Ambassador of Indonesia to South Africa
- In office 14 February 2014 – 2017
- President: Susilo Bambang Yudhoyono Joko Widodo
- Preceded by: Sjahril Sabaruddin
- Succeeded by: Salman Al Farisi

Ambassador of Indonesia to the Holy See
- In office 5 September 2007 – 2011
- President: Susilo Bambang Yudhoyono
- Preceded by: Bambang Prayitno
- Succeeded by: Budiarman Bahar

Personal details
- Born: 24 April 1954 (age 71) Genteng, Banyuwangi Regency, Indonesia
- Spouse: Yogyaswara Kustantina Suprapto
- Children: 2
- Alma mater: Gadjah Mada University (Drs.)

= Suprapto Martosetomo =

Indonesian diplomat (born 1954)

Suprapto Martosetomo (born 24 April 1954) is an Indonesian diplomat who served as ambassador to the Vatican from 2007 to 2011 and ambassador to South Africa, concurrently accredited to Lesotho, Swaziland, and Botswana, from 2013 to 2017. Prior to his ambassadorial tenures, he served in various postings abroad, including as advisor to the foreign minister for institutional affairs.

== Early life and education ==
He was born in Genteng, Banyuwangi on 24 April 1954, as the sixth of seven children of a trader couple. He was born and raised in a Muslim family, but his extended family includes Christian relatives, including an aunt from his father's side who became a nun. Upon completing his primary education at the 1st Yogyakarta State High School, he studied international relations at Gadjah Mada University in Yogyakarta, graduating with a bachelor's degree in 1981.

== Diplomatic career ==
Suprapto began his diplomatic service in the foreign department on 25 March 1982. After completing his basic diplomatic education in 1984, he served as the chief of government and NGO relations section within the information department of Indonesia's ASEAN national secretariat from 1985 to 1986. He then received his first overseas assignment at the economic section of the embassy in Manila, Philippines, with the diplomatic rank of third secretary from 1986 to 1990. During the 1989 Philippine coup attempt against Philippine President Corazon Aquino, his house became a temporary refuge for Indonesian students, who had their residence in Metro Manila occupied by soldiers.

Upon returning to Indonesia, he served as the chief of Non-Aligned Movement economic section within the directorate general of foreign economic relations from 1990 to 1992. His diplomatic service continued with a posting at the consular section of the consulate in Karachi, Pakistan, with the rank of second secretary. After the consulate was upgraded to a consulate general in 1993, by the next year he was promoted to the rank of first secretary and became the chief of economic affairs, serving until 1996.

After four years in Pakistan, Suprapto became the deputy director (chief of subdirectorate) for European affairs in the directorate of trade relations from 1996 to 1999. His next foreign assignment was as the head of the economic section at the embassy in London, United Kingdom, from 1999 to 2004. On 7 January 2004, Suprapto was installed as the chief of the agency for policy assessment and development for international organizations.
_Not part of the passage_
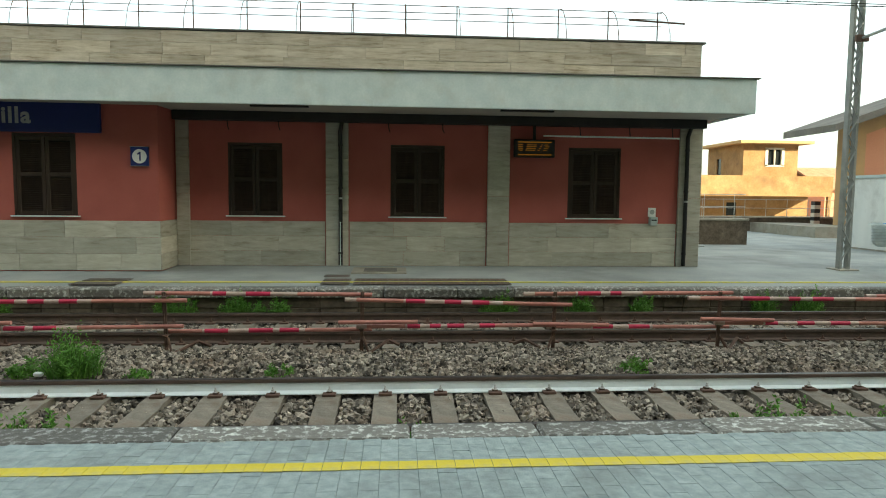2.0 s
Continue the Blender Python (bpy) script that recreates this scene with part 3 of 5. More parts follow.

After a year's stint, on 12 February 2005 he became the secretary of the foreign department's agency for policy assessment and development.

On 5 September 2007, Suprapto was sworn in as ambassador to the Holy See. He presented his credentials to Pope Benedict XVI on 12 November 2007. As ambassador, Suprapto prioritized inter-religious dialogue, citing the importance of bridging the gap between the West and Islam, and actively participated in international forums such as the World Peace Forum and the International Meeting of Prayer for Peace. After serving in Vatican, he briefly became the acting director general of ASEAN Cooperation before being sworn is as the foreign minister's advisor (expert staff) for institutional relations on 12 April 2012. During his tenure, he led an investigation team on the shooting of three Indonesian immigrant workers by the Malaysian police under the pretext of a possible robbery. He was also responsible for supervising 2014 Indonesian general election overseas.

In September 2013, Suprapto was nominated by President Susilo Bambang Yudhoyono as ambassador to South Africa, with concurrent accreditation to Lesotho, Swaziland, and Botswana. After undergoing an assessment by the House of Representative's first commission on 18 September 2013, Suprapto was sworn in on 14 February 2014. He presented his credentials to the President of South Africa Jacob Zuma on 14 May 2014 and President of Botswana Ian Khama on 18 February 2015. As ambassador, he actively encouraged Indonesian businesses to explore investment and market opportunities in South Africa, citing its advanced infrastructure and strategic position as a gateway to neighboring countries.

== Personal life ==
Suprapto Martosetomo is married to Yogyaswara Kustantina Suprapto and has two children.